Dispersion and anisotropy of the optical second-harmonic response of single-crystal Al surfaces

Abstract

We have performed tests of recent theories for the surface second-harmonic (SH) response of a jellium metal by measuring the dispersion characteristics of SH generation from atomically clean Al(111), Al(110), and Al(100) surfaces. This has been done for wavelengths between 565 and 860 nm, by using a picosecond-pulse dye-laser beam incident at angles of 22.5°, 45°, and 67.5°. In all cases, only p-polarized SH light generated by p-polarized incident light was observed. Absolute magnitudes were obtained by normalizing the SH response to that of a quartz plate. Contrary to expectations for a jellium metal, the Al(110) and Al(111) faces each yielded an anisotropic SH response, the intensity varying as the specimens were rotated about their surface normals. The relative magnitude of the anisotropic component increased with increasing wavelength and decreasing angle of incidence.
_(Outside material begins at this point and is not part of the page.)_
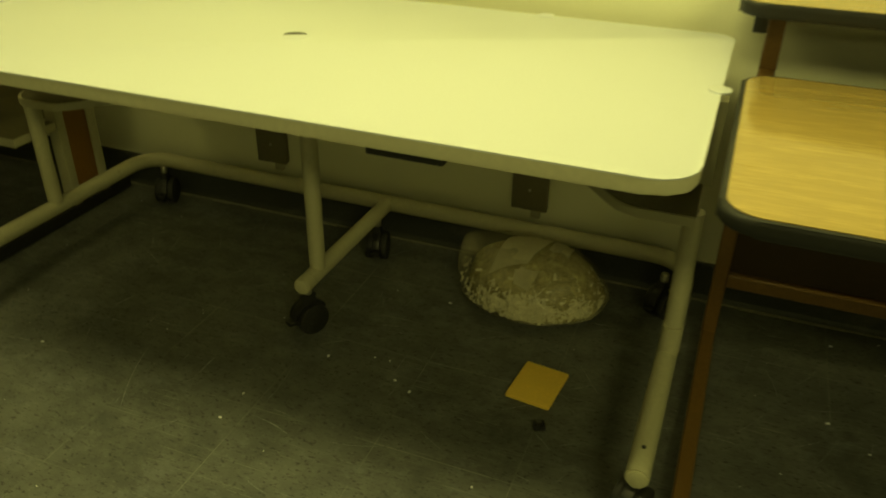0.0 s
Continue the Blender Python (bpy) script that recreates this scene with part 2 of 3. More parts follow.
add_pores(VENEER, (0.34, 0.19, 0.01))
SHELF_SHADE_BROWN = material("shaded_low_shelf_top", (0.17, 0.152, 0.08), 0.55, vary=0.15, scale=5, bump=0.01, dark=(0.10, 0.085, 0.045), dark_scale=3, dark_low=0.45, dark_high=0.7)
SHELF_SHADED = material("shaded_shelf_top", (0.13, 0.115, 0.065), 0.6, vary=0.15, scale=6, bump=0.01)
# oak darkened for the shade that the tray front lies in
DRAWER = material("shaded_oak_strip", (0.50, 0.335, 0.028), 0.35, vary=0.1, scale=3, fine=18, bump=0.006, grain=(1.4, 17, 17))
VENEER_EDGE = material("worn_veneer_edge", (0.54, 0.33, 0.024), 0.5, vary=0.2, scale=9, fine=50, bump=0.03, grain=(1.5, 9, 20), dark=(0.33, 0.17, 0.014), dark_scale=12)
BROWN_STEEL = material("brown_painted_steel", (0.185, 0.098, 0.025), 0.42, vary=0.12, scale=9, bump=0.01, dark=(0.20, 0.10, 0.025), dark_scale=12)
# brown board taken down to near black: shade under the desk, in the colour
SHADED_BOARD = material("shaded_brown_back_board", (0.045, 0.024, 0.010), 0.6, vary=0.2, scale=3, fine=40, bump=0.02, grain=(1, 10, 2))
BROWN_BOARD = material("brown_board", (0.27, 0.125, 0.025), 0.55, vary=0.12, scale=4, fine=40, bump=0.02, grain=(1, 10, 2))
TAN_TOP = material("tan_desk_laminate", (0.262, 0.205, 0.050), 0.24, vary=0.12, scale=5.0, fine=120, bump=0.006, dark=(0.215, 0.158, 0.036), dark_scale=4.2, dark_low=0.44, dark_high=0.62)
TAN_STEEL = material("tan_painted_steel", (0.375, 0.285, 0.047), 0.4, vary=0.06, scale=5, bump=0.01, dark=(0.22, 0.14, 0.03), dark_scale=11, dark_low=0.6)
TAN_EDGE = material("worn_tan_edge", (0.40, 0.315, 0.060), 0.3, vary=0.1, scale=7, bump=0.01, dark=(0.55, 0.40, 0.02), dark_scale=10, dark_low=0.55, dark_high=0.65)
WORN_YELLOW = material("worn_yellow_paint", (0.50, 0.37, 0.012), 0.35, vary=0.2, scale=40, bump=0.02)
RIM_GLINT = material("rim_highlight", (0.62, 0.52, 0.18), 0.22, metal=0.35, vary=0.15, scale=14, bump=0.01, dark=(0.40, 0.31, 0.08), dark_scale=9, dark_low=0.55)
RUST_DARK = material("dark_rusty_rivet", (0.09, 0.06, 0.03), 0.6, vary=0.3, scale=40, bump=0.03)
RUST = material("rusty_steel", (0.20, 0.085, 0.025), 0.7, vary=0.35, scale=30, bump=0.05)
CHROME = material("dull_steel", (0.62, 0.60, 0.52), 0.3, metal=0.9, vary=0.1, scale=20, bump=0.01)
TAUPE = material("taupe_outlet_box", (0.20, 0.178, 0.115), 0.5, vary=0.06, bump=0.01)
BOX_BLACK = material("black_speaker_cloth", (0.008, 0.0075, 0.006), 0.95, vary=0.25, scale=6, fine=220, bump=0.06, spec=0.08)
BOX_WOOD = material("walnut_frame", (0.065, 0.042, 0.018), 0.5, vary=0.2, scale=5, fine=30, grain=(12, 12, 1.5))
PAPER = material("pale_green_plastic_sheet", (0.46, 0.50, 0.38), 0.3, vary=0.25, scale=7, fine=50, bump=0.08, dark=(0.75, 0.76, 0.66), dark_scale=6)
PAPER_TAN = material("pale_tan_paper", (0.74, 0.70, 0.52), 0.6, vary=0.06, scale=12, bump=0.03)
SPONGE = material("yellow_foam", (0.88, 0.58, 0.10), 0.8, vary=0.06, scale=20, fine=220, bump=0.06)
CHALKBOARD = material("dusty_chalkboard", (0.27, 0.235, 0.135), 0.6, vary=0.25, scale=1.6, fine=60, bump=0.01, dark=(0.36, 0.315, 0.19), dark_scale=1.4)
PANEL_BROWN = material("mauve_brown_panel", (0.34, 0.245, 0.215), 0.6, vary=0.1, scale=2, bump=0.01)
MAROON = material("maroon_wood_trim", (0.075, 0.028, 0.030), 0.45, vary=0.2, scale=6, fine=60, bump=0.02)
STICK = material("pale_rod_paint", (0.62, 0.60, 0.52), 0.4, vary=0.1, bump=0.01)
CHIP = material("paint_flake", (0.78, 0.79, 0.84), 0.7, vary=0.15, scale=40, bump=0.03)
SCUFF = material("pale_scuff", (0.27, 0.28, 0.28), 0.8, vary=0.6, scale=14, fine=160, bump=0)
DEBRIS = material("white_foam_scraps", (0.46, 0.41, 0.21), 0.7, vary=0.45, scale=16, fine=60, bump=0.6, dark=(0.20, 0.165, 0.06), dark_scale=13, dark_low=0.48, dark_high=0.62)
LAMP_GLOW = bpy.data.materials.new("lamp_diffuser")
LAMP_GLOW.use_nodes = True
LAMP_GLOW.node_tree.nodes["Principled BSDF"].inputs["Emission Color"].default_value = (1, 0.98, 0.5, 1)
LAMP_GLOW.node_tree.nodes["Principled BSDF"].inputs["Emission Strength"].default_value = 4.0


def film_material():
    """Thin clear plastic: partly see-through, glossy and creased."""
    m = bpy.data.materials.new("clear_plastic_film")
    m.use_nodes = True
    nt = m.node_tree
    p = nt.nodes["Principled BSDF"]
    p.inputs["Base Color"].default_value = (0.62, 0.57, 0.38, 1)
    p.inputs["Roughness"].default_value = 0.16
    co = nt.nodes.new("ShaderNodeTexCoord")
    n = nt.nodes.new("ShaderNodeTexNoise")
    n.inputs["Scale"].default_value, n.inputs["Detail"].default_value = 17, 6
    nt.links.new(co.outputs["Object"], n.inputs["Vector"])
    r = nt.nodes.new("ShaderNodeMapRange")
    r.inputs[1].default_value, r.inputs[2].default_value = 0.38, 0.68
    r.inputs[3].default_value, r.inputs[4].default_value = 0.08, 0.36
    nt.links.new(n.outputs[0], r.inputs[0])
    nt.links.new(r.outputs[0], p.inputs["Alpha"])
    b = nt.nodes.new("ShaderNodeBump")
    b.inputs["Strength"].default_value, b.inputs["Distance"].default_value = 0.9, 0.012
    nt.links.new(n.outputs[0], b.inputs["Height"])
    nt.links.new(b.outputs[0], p.inputs["Normal"])
    return m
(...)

By studying the variation of the SH intensity with temperature and oxygen exposure, we conclude that the anisotropic component is not due to intrinsic electronic effects but rather to the always-present atomic steps on the surface. We thereafter show that the isotropic component of the SH response can be identified with the flat ideally terminated surface. For all three surfaces, the characteristics of the isotropic SH response, in terms of magnitude and wavelength dependence, agree best with the recent results of calculations by Liebsch and Schaich [Phys. Rev. B 40, 5401 (1989)] employing the local-density approximation to calculate the ground-state electron distribution and the random-phase approximation to evaluate the SH response. The only significant deviation from this agreement is observed for Al(100) near 820 nm where an increasing SH response with increasing wavelength is attributed to a surface-state resonance.